Hannity, instead of probing Trump on the substance of his summit with President Putin, assumed the part of a court flatterer—hailing him as a peacemaker in five conflicts while squandering the remainder of the airtime on ritual grievances about the ‘Russia hoax,’ stock tirades against NATO’s economic burdens, and perfunctory denunciations of Biden’s incompetence.
Trump, ever the alpha narcissist, thrives on this. He loves to be admired, he loves to speak of himself in superlatives, and he longs to be seen as the indispensable man who could deliver peace where others fail. Yet the truth peeks out between the lines. His body language during the joint press conference and the interview betrayed more discomfort than triumph.
A man who claims victory too loudly often does so to mask defeat.
Putin, for his part, played his hand shrewdly. “When President Trump says if he was the president back then, there would be no war... it would indeed be so. I can confirm that,” he said. The compliment was perfunctory—a gesture of politeness, not conviction. The structural causes of the Ukraine war—NATO’s steady eastward march and Russia’s refusal to accept it—would have produced conflict no matter who sat in the Oval Office. To imagine that Trump alone could have forestalled it is to mistake theatre for geopolitics.

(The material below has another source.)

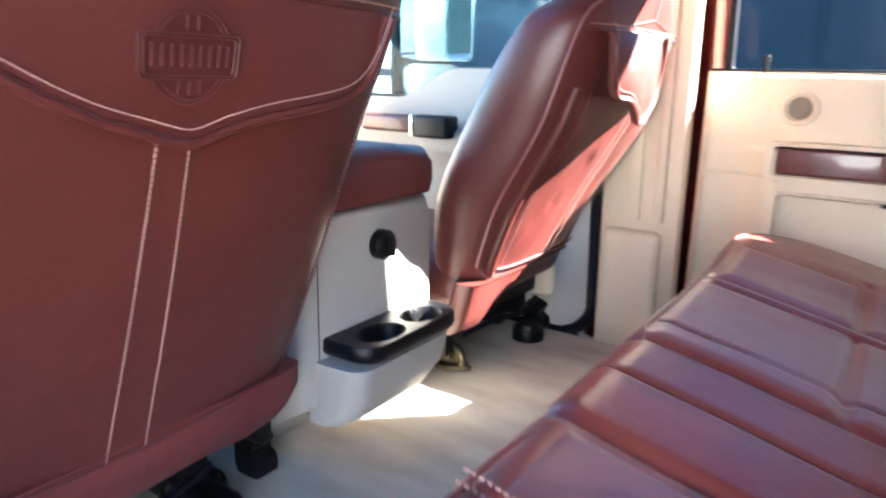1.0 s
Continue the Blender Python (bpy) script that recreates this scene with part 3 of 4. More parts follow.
def chassis():
    """Frame rails and wheels that carry the cab."""
    t = thing("truck_chassis", "black steel truck frame on four wheels", "chassis")
    for y in (-0.45, 0.45):
        part("rail", box(-2.85, 2.4, y - 0.04, y + 0.04, 0.58, 0.76, 0.01), BLACK, t)
    for x in (-2.2, 1.9):
        part("axle", tube([Vector((x, -0.85, 0.42)), Vector((x, 0.85, 0.42))], 0.05), BLACK, t)
        part("spring_mount", box(x - 0.12, x + 0.12, -0.5, 0.5, 0.42, 0.60, 0.02), BLACK, t)
        for s in (-1, 1):
            w = part("wheel", loft([[Vector((x + r * math.cos(a), s * (0.70 + d), 0.42 + r * math.sin(a))) for a in [k * math.pi / 16 for k in range(32)]] for r, d in ((0.30, 0.0), (0.40, 0.02), (0.42, 0.06), (0.42, 0.20), (0.40, 0.24), (0.28, 0.25))]), RUBBER, t)
            part("rim", loft([[Vector((x + r * math.cos(a), s * (0.70 + d), 0.42 + r * math.sin(a))) for a in [k * math.pi / 12 for k in range(24)]] for r, d in ((0.27, 0.235), (0.26, 0.26), (0.23, 0.255), (0.10, 0.22), (0.06, 0.24))]), CHROME, w)
    part("cross_member", box(-0.1, 0.1, -0.45, 0.45, 0.60, 0.79, 0.01), BLACK, t)
    settle(t)


chassis()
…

Trump’s claim to be a global peacemaker collapses before the hard realities of great-power politics. He may exert influence over the minor quarrels of Armenia and Azerbaijan, or even Thailand and Cambodia. But with Putin, he is powerless. Russia does not yield to charm, and history does not bend to bravado.
Worse, Trump has shown a tendency to belittle India, a nation he should treat as a partner. In one of his social media pronouncements, he framed Putin’s flattery in terms that seemed to place India in a subordinate role. This is shortsighted at best, insulting at worst.

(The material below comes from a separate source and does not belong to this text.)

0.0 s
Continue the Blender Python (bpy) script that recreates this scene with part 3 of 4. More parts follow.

India today is the world’s fourth-largest economy, projected to become the third by 2028. It is not merely a market but the only functioning constitutional democracy of scale in South Asia—a fact any American president must respect if he claims to speak the language of freedom.
As for Ukraine, no leader in Kyiv can accept the partition of their territory as the price of peace. Trump will not be able to impose Putin’s terms. That leaves him grasping for alternatives.
The danger is that, frustrated abroad, he may lash out elsewhere—perhaps by reviving tariffs on India, which he perceives as a softer target. China, too deeply entangled with Russia and too formidable in economic weight, would be spared his ire. India, by contrast, risks being punished for the very fact that it is a democracy, vulnerable to the volatility of a man who mistakes intimidation for statecraft.
History teaches that hubris often precedes humiliation. A self-proclaimed peacemaker who cannot command peace risks becoming instead a warmonger’s useful foil. The world expects sobriety, not self-congratulation, from the leader of a superpower.
And if Trump cannot distinguish between applause in a TV studio and power on the world stage, he will soon learn that history is a harsher interviewer than Sean Hannity.